Quote the listing below in its entirety, omitting every image.

+---+

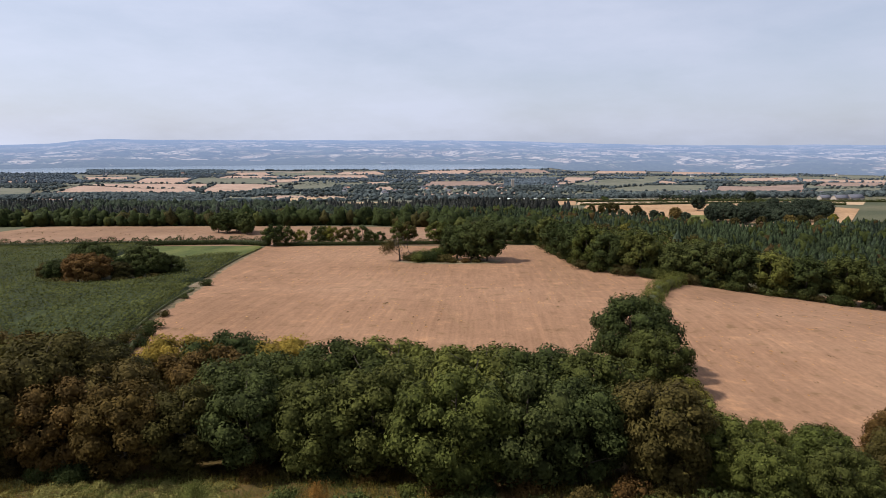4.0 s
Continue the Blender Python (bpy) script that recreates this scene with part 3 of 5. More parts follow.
def birch(seed, tall, wide, leaves, leaf, stems=3):
    """Slender young birch: thin stems, fine twigs, loose small leaves."""
    gen = np.random.default_rng(seed)
    wood, pts, nrm = [], [], []
    for s in range(stems):
        a = s * 2 * np.pi / stems + gen.uniform(-0.6, 0.6)
        h = tall * gen.uniform(0.72, 1.0)
        q = np.linspace(0, 1, 6)
        out = wide * 0.33 * gen.uniform(0.5, 1.2)
        path = np.stack([np.cos(a) * out * q**1.3, np.sin(a) * out * q**1.3, h * q], 1) + gen.normal(size=(6, 3)) * 0.012 * tall * q[:, None]
        wood.append(tube(path, (0.012 * tall + 0.008) * (1 - 0.9 * q), 5))
        for t in range(9):
            u = gen.uniform(0.22, 0.97)
            at = np.array([np.interp(u, q, path[:, k]) for k in range(3)])
            b = gen.uniform(0, 2 * np.pi)
            ln = wide * 0.42 * (1.15 - 0.7 * u) * gen.uniform(0.6, 1.1)
            tw = at + np.outer(np.linspace(0, 1, 4), [np.cos(b) * ln, np.sin(b) * ln, ln * gen.uniform(0.5, 1.1)])
            wood.append(tube(tw, (0.004 * tall + 0.003) * np.linspace(1, 0.25, 4), 4))
            m = max(3, int(leaves / (stems * 9)))
            w = gen.uniform(0.15, 1.05, m)[:, None]
            pts.append(tw[0] + (tw[-1] - tw[0]) * w + gen.normal(size=(m, 3)) * wide * 0.05)
            nrm.append(gen.normal(size=(m, 3)) + [0, 0, 0.5])
    p, n = np.concatenate(pts), np.concatenate(nrm)
    p[:, 2] = np.maximum(p[:, 2], 0.06 * tall)
    return grown(wood, 5), cards(p, n, leaf, 0.75, gen)


def birch_bush(seed, tall, wide, leaves, leaf, twigs):
    """Bushy young birch: a sheaf of fine upright twigs in a haze of small leaves."""
    gen = np.random.default_rng(seed)
    q = np.linspace(0, 1, 5)
    wood = []
    for s in range(5):
        a = gen.uniform(0, 6.28)
        out = wide * 0.25 * gen.uniform(0.2, 1.0)
        wood.append(tube(np.stack([np.cos(a) * out * q, np.sin(a) * out * q, tall * 0.8 * q], 1), (0.012 * tall) * (1 - 0.9 * q), 4))
    h = gen.random(leaves) ** 0.85
    a = gen.uniform(0, 6.28, leaves)
    edge = wide * 0.46 * np.sqrt(np.clip(1 - ((h - 0.48) / 0.56) ** 2, 0.03, 1)) * (1 + 0.30 * np.sin(a * 3 + seed + h * 3) + 0.22 * np.sin(a * 5 + h * 11))
    r = edge * gen.random(leaves) ** 0.6 * gen.uniform(0.7, 1.35, leaves)
    h = np.clip(h + gen.normal(size=leaves) * 0.05 + 0.10 * np.sin(a * 4 + seed) * h, 0.0, 1.25)
    p = np.stack([np.cos(a) * r, np.sin(a) * r, 0.05 * tall + h * tall], 1)
    nn = np.stack([np.cos(a), np.sin(a), np.full(leaves, 0.6)], 1) + gen.normal(size=(leaves, 3)) * 0.6
    k = twigs
    a = gen.uniform(0, 6.28, k)
    h = gen.random(k) * 0.75
    r = wide * 0.42 * np.sqrt(np.clip(np.sin(np.pi * (0.12 + 0.86 * h)), 0.05, 1)) * gen.random(k) ** 0.5
    base = np.stack([np.cos(a) * r, np.sin(a) * r, h * tall], 1)
    d = np.stack([np.cos(a), np.sin(a), 0 * a], 1) * 0.4 + gen.normal(size=(k, 3)) * [0.2, 0.2, 0]
    return grown(wood, 4), joined([cards(p, nn, leaf, 0.7, gen), blades(base, d, gen.uniform(0.2, 0.5, k) * tall, 0.010 * tall, gen)])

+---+

▶ **Reply**
4.0 s
Continue the Blender Python (bpy) script that recreates this scene with part 3 of 5. More parts follow.
def birch(seed, tall, wide, leaves, leaf, stems=3):
    """Slender young birch: thin stems, fine twigs, loose small leaves."""
    gen = np.random.default_rng(seed)
    wood, pts, nrm = [], [], []
    for s in range(stems):
        a = s * 2 * np.pi / stems + gen.uniform(-0.6, 0.6)
        h = tall * gen.uniform(0.72, 1.0)
        q = np.linspace(0, 1, 6)
        out = wide * 0.33 * gen.uniform(0.5, 1.2)
        path = np.stack([np.cos(a) * out * q**1.3, np.sin(a) * out * q**1.3, h * q], 1) + gen.normal(size=(6, 3)) * 0.012 * tall * q[:, None]
        wood.append(tube(path, (0.012 * tall + 0.008) * (1 - 0.9 * q), 5))
        for t in range(9):
            u = gen.uniform(0.22, 0.97)
            at = np.array([np.interp(u, q, path[:, k]) for k in range(3)])
            b = gen.uniform(0, 2 * np.pi)
            ln = wide * 0.42 * (1.15 - 0.7 * u) * gen.uniform(0.6, 1.1)
            tw = at + np.outer(np.linspace(0, 1, 4), [np.cos(b) * ln, np.sin(b) * ln, ln * gen.uniform(0.5, 1.1)])
            wood.append(tube(tw, (0.004 * tall + 0.003) * np.linspace(1, 0.25, 4), 4))
            m = max(3, int(leaves / (stems * 9)))
            w = gen.uniform(0.15, 1.05, m)[:, None]
            pts.append(tw[0] + (tw[-1] - tw[0]) * w + gen.normal(size=(m, 3)) * wide * 0.05)
            nrm.append(gen.normal(size=(m, 3)) + [0, 0, 0.5])
    p, n = np.concatenate(pts), np.concatenate(nrm)
    p[:, 2] = np.maximum(p[:, 2], 0.06 * tall)
    return grown(wood, 5), cards(p, n, leaf, 0.75, gen)


def birch_bush(seed, tall, wide, leaves, leaf, twigs):
    """Bushy young birch: a sheaf of fine upright twigs in a haze of small leaves."""
    gen = np.random.default_rng(seed)
    q = np.linspace(0, 1, 5)
    wood = []
    for s in range(5):
        a = gen.uniform(0, 6.28)
        out = wide * 0.25 * gen.uniform(0.2, 1.0)
        wood.append(tube(np.stack([np.cos(a) * out * q, np.sin(a) * out * q, tall * 0.8 * q], 1), (0.012 * tall) * (1 - 0.9 * q), 4))
    h = gen.random(leaves) ** 0.85
    a = gen.uniform(0, 6.28, leaves)
    edge = wide * 0.46 * np.sqrt(np.clip(1 - ((h - 0.48) / 0.56) ** 2, 0.03, 1)) * (1 + 0.30 * np.sin(a * 3 + seed + h * 3) + 0.22 * np.sin(a * 5 + h * 11))
    r = edge * gen.random(leaves) ** 0.6 * gen.uniform(0.7, 1.35, leaves)
    h = np.clip(h + gen.normal(size=leaves) * 0.05 + 0.10 * np.sin(a * 4 + seed) * h, 0.0, 1.25)
    p = np.stack([np.cos(a) * r, np.sin(a) * r, 0.05 * tall + h * tall], 1)
    nn = np.stack([np.cos(a), np.sin(a), np.full(leaves, 0.6)], 1) + gen.normal(size=(leaves, 3)) * 0.6
    k = twigs
    a = gen.uniform(0, 6.28, k)
    h = gen.random(k) * 0.75
    r = wide * 0.42 * np.sqrt(np.clip(np.sin(np.pi * (0.12 + 0.86 * h)), 0.05, 1)) * gen.random(k) ** 0.5
    base = np.stack([np.cos(a) * r, np.sin(a) * r, h * tall], 1)
    d = np.stack([np.cos(a), np.sin(a), 0 * a], 1) * 0.4 + gen.normal(size=(k, 3)) * [0.2, 0.2, 0]
    return grown(wood, 4), joined([cards(p, nn, leaf, 0.7, gen), blades(base, d, gen.uniform(0.2, 0.5, k) * tall, 0.010 * tall, gen)])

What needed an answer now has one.